Pourtant, on peut se demander si elle aurait le même retentissement selon si elle devait être emportée par un joueur qui n’est pas le meilleur joueur offensif de sa Ligue, ni même de son équipe (Désolé J.D, mais le patron des Red Sox reste encore et toujours Mookie). Exploit monumental ou récompense au rabais?

De la même manière, si une triple couronne remportée par le slugger en chef – et en surrégime – d’une équipe de fond de Ligue (désolé Eugenio) ne serait en principe pas moins légitime que celle d’un joueur trois fois dans le Top 5 du classement MVP et qui est aujourd’hui considéré, sur la durée, comme l’un des tous meilleurs joueurs de National League et de MLB. Pourtant, on ne peut pas s’empêcher de penser que la performance ne serait pas accueillie avec les mêmes égards selon l’identité de son auteur.
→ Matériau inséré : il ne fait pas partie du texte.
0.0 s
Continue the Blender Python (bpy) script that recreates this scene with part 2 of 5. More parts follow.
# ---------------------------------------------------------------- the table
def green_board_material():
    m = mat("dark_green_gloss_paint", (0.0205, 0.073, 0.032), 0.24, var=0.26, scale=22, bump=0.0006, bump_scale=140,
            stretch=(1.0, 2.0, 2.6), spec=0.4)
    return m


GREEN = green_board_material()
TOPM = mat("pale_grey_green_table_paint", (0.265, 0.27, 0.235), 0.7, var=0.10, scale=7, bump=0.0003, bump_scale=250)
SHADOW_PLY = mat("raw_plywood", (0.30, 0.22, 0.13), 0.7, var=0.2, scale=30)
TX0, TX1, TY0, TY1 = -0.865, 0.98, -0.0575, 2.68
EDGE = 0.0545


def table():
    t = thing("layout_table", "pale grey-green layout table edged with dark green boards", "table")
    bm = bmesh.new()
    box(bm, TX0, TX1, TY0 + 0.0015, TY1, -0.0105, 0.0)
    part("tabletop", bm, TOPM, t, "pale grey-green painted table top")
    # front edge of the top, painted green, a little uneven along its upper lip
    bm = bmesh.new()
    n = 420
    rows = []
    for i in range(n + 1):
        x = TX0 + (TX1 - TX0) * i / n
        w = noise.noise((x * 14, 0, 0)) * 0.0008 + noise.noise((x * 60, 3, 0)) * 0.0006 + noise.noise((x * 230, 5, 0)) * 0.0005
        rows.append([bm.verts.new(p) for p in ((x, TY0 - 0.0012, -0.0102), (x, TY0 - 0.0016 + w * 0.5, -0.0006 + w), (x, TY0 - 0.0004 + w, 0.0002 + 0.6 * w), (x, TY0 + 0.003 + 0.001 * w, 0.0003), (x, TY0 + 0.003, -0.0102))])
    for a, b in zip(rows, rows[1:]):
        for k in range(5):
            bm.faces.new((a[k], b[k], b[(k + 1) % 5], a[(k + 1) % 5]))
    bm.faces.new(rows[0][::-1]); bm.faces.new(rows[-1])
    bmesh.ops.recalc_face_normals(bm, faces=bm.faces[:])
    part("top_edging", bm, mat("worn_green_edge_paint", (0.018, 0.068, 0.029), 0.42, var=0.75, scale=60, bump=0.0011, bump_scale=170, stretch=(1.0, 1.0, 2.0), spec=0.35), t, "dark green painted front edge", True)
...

La question ne s’est jamais véritablement posée, au vu des personnages qui composent son glorieux palmarès, mais elle pourrait bien devenir d’actualité en Octobre : la triple couronne est-elle véritablement la marque des très grands, ou est-elle juste une performance fantastique mais secondaire, qui ne suffit pas en elle-même à faire de son auteur un roi ?

 

GTNGE


2 réflexions sur “Le Retour de la Triple Couronne?

  1. Ce qui me gène c est que l aspect défensif est complètement mis de côté, or Mvp veut dire most valuable player ce qui implique être bon dans les deux aspects offensif et défensif du jeu. Ainsi baez s est amélioré cette annee au bâton et est indispensable en défense pour les Cubs par exemple. Pour moi un Mvp doit faire gagner son equipe donc la qualifier en postseason même si c est injuste vu l importance du collectif dans le baseball, un Mvp c est un gagneur pas un looker.

    1. Tout à fait d’accord là-dessus, c’est d’ailleurs la raison pour laquelle, selon moi, le seul des trois pour qui une triple couronne serait synonyme de titre MVP à 100% est Arenado.
      Après, une triple couronne est un exploit rare et spectaculaire, comme les 59 HR de Stanton l’an dernier, et la production de points participe à l’effort collectif… C’est une de ces questions à laquelle il n’y a pas vraiment de “bonne réponse”.